Take the data below and write out exactly the lines from the one with "return made[ob]" through the one with "setattr(scene.view_settings, path, value)"; omit every other line.
***
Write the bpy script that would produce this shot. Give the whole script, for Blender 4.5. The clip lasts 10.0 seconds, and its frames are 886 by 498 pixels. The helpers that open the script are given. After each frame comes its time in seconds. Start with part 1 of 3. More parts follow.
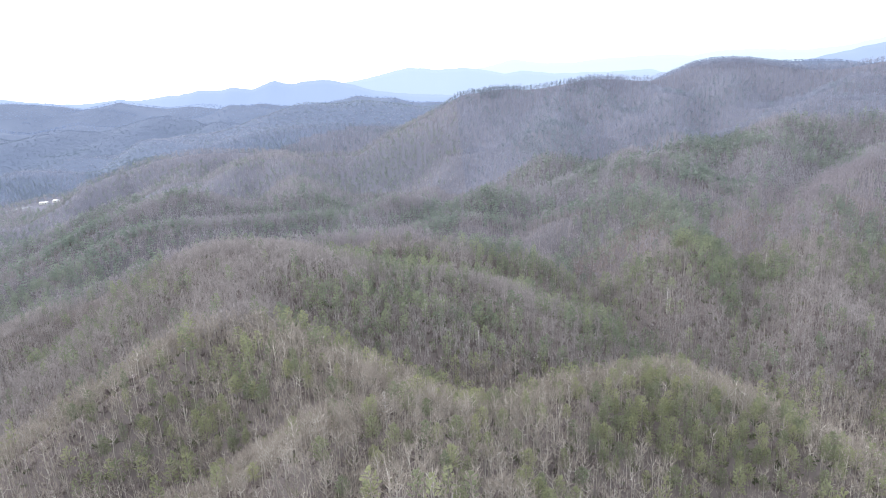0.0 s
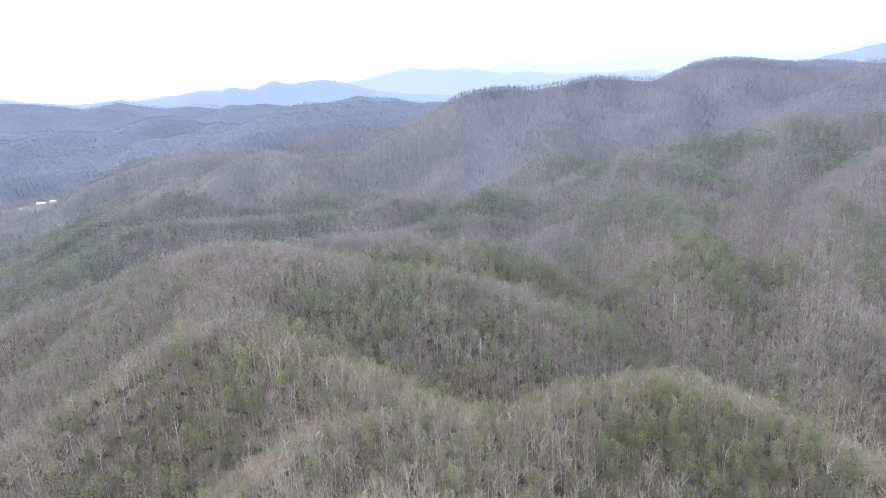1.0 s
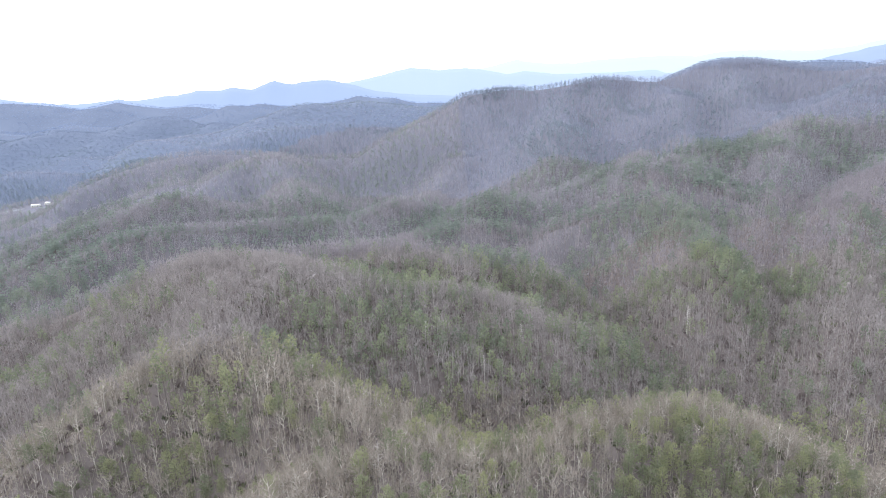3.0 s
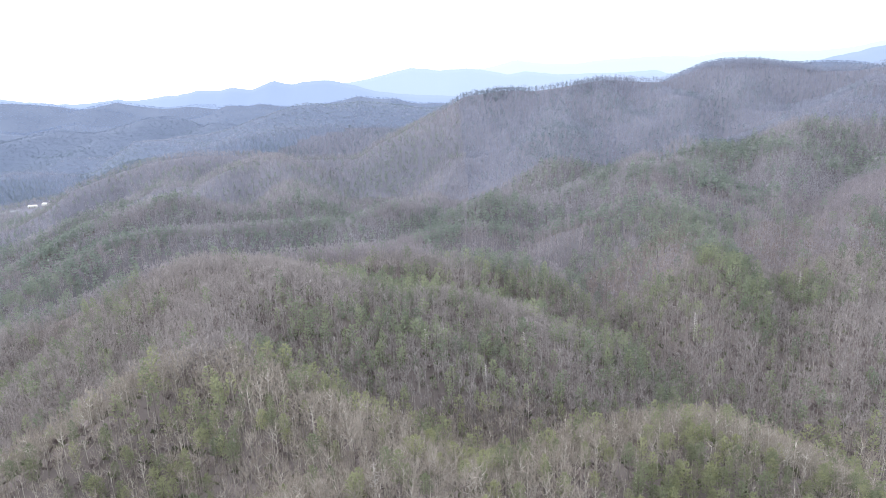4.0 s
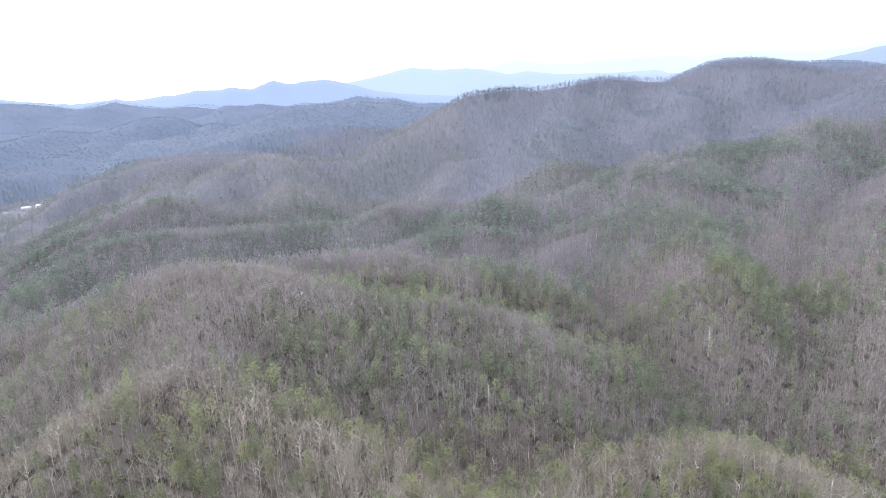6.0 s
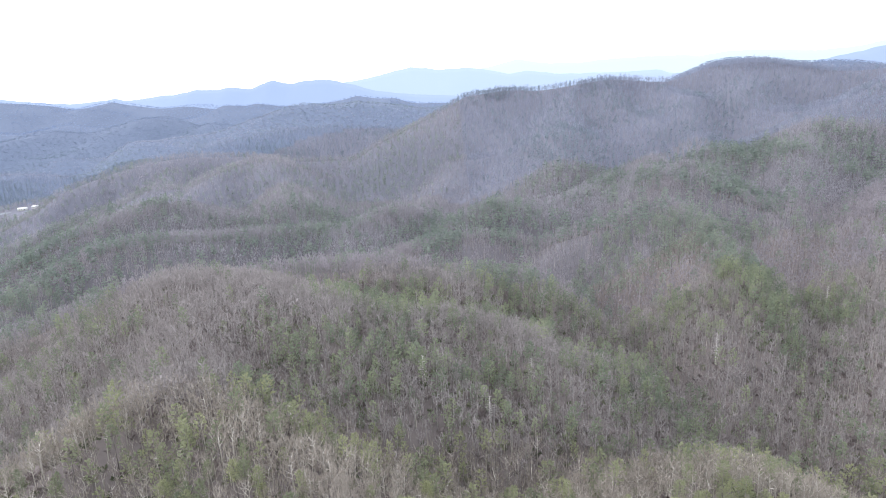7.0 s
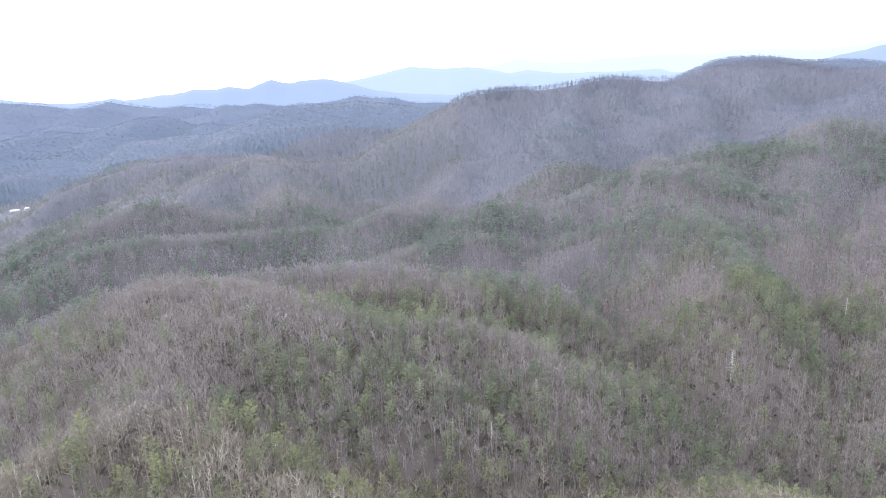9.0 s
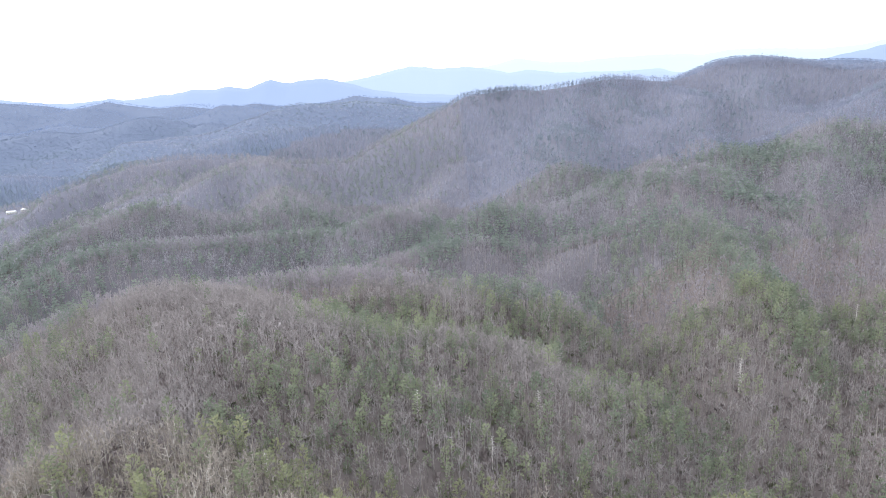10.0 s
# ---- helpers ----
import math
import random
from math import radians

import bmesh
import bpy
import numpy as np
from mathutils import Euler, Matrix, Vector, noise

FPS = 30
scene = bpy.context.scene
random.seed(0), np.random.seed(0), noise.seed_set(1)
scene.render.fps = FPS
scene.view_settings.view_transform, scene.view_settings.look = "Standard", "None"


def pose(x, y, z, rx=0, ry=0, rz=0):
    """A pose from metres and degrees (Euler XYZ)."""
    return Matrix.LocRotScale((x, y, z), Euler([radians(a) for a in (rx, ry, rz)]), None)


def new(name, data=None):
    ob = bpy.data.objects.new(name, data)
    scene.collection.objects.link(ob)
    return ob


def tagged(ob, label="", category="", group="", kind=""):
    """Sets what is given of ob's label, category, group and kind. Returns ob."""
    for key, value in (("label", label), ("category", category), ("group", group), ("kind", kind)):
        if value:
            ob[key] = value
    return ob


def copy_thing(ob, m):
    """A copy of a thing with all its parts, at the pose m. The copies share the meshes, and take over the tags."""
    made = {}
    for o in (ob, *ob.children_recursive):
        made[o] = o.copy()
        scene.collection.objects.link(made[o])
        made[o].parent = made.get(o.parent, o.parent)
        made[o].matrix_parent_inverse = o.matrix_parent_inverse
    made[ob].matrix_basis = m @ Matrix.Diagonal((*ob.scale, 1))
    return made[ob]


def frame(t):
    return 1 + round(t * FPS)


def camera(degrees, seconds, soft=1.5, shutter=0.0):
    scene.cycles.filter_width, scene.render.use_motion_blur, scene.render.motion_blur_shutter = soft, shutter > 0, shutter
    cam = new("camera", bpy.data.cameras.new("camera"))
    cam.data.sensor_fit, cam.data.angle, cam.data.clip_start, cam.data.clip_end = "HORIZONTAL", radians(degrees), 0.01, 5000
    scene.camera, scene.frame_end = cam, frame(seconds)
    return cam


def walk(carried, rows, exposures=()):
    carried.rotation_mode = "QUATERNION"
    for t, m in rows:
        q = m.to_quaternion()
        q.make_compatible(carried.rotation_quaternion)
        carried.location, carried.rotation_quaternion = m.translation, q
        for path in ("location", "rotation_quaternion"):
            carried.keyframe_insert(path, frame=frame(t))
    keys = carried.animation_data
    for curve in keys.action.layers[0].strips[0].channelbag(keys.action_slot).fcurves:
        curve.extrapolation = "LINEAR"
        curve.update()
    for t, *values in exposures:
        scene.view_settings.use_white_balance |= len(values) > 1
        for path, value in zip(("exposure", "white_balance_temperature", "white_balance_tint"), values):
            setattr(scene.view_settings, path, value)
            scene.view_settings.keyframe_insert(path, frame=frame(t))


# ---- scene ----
***
__Task answer__.
    return made[ob]


def frame(t):
    return 1 + round(t * FPS)


def camera(degrees, seconds, soft=1.5, shutter=0.0):
    scene.cycles.filter_width, scene.render.use_motion_blur, scene.render.motion_blur_shutter = soft, shutter > 0, shutter
    cam = new("camera", bpy.data.cameras.new("camera"))
    cam.data.sensor_fit, cam.data.angle, cam.data.clip_start, cam.data.clip_end = "HORIZONTAL", radians(degrees), 0.01, 5000
    scene.camera, scene.frame_end = cam, frame(seconds)
    return cam


def walk(carried, rows, exposures=()):
    carried.rotation_mode = "QUATERNION"
    for t, m in rows:
        q = m.to_quaternion()
        q.make_compatible(carried.rotation_quaternion)
        carried.location, carried.rotation_quaternion = m.translation, q
        for path in ("location", "rotation_quaternion"):
            carried.keyframe_insert(path, frame=frame(t))
    keys = carried.animation_data
    for curve in keys.action.layers[0].strips[0].channelbag(keys.action_slot).fcurves:
        curve.extrapolation = "LINEAR"
        curve.update()
    for t, *values in exposures:
        scene.view_settings.use_white_balance |= len(values) > 1
        for path, value in zip(("exposure", "white_balance_temperature", "white_balance_tint"), values):
            setattr(scene.view_settings, path, value)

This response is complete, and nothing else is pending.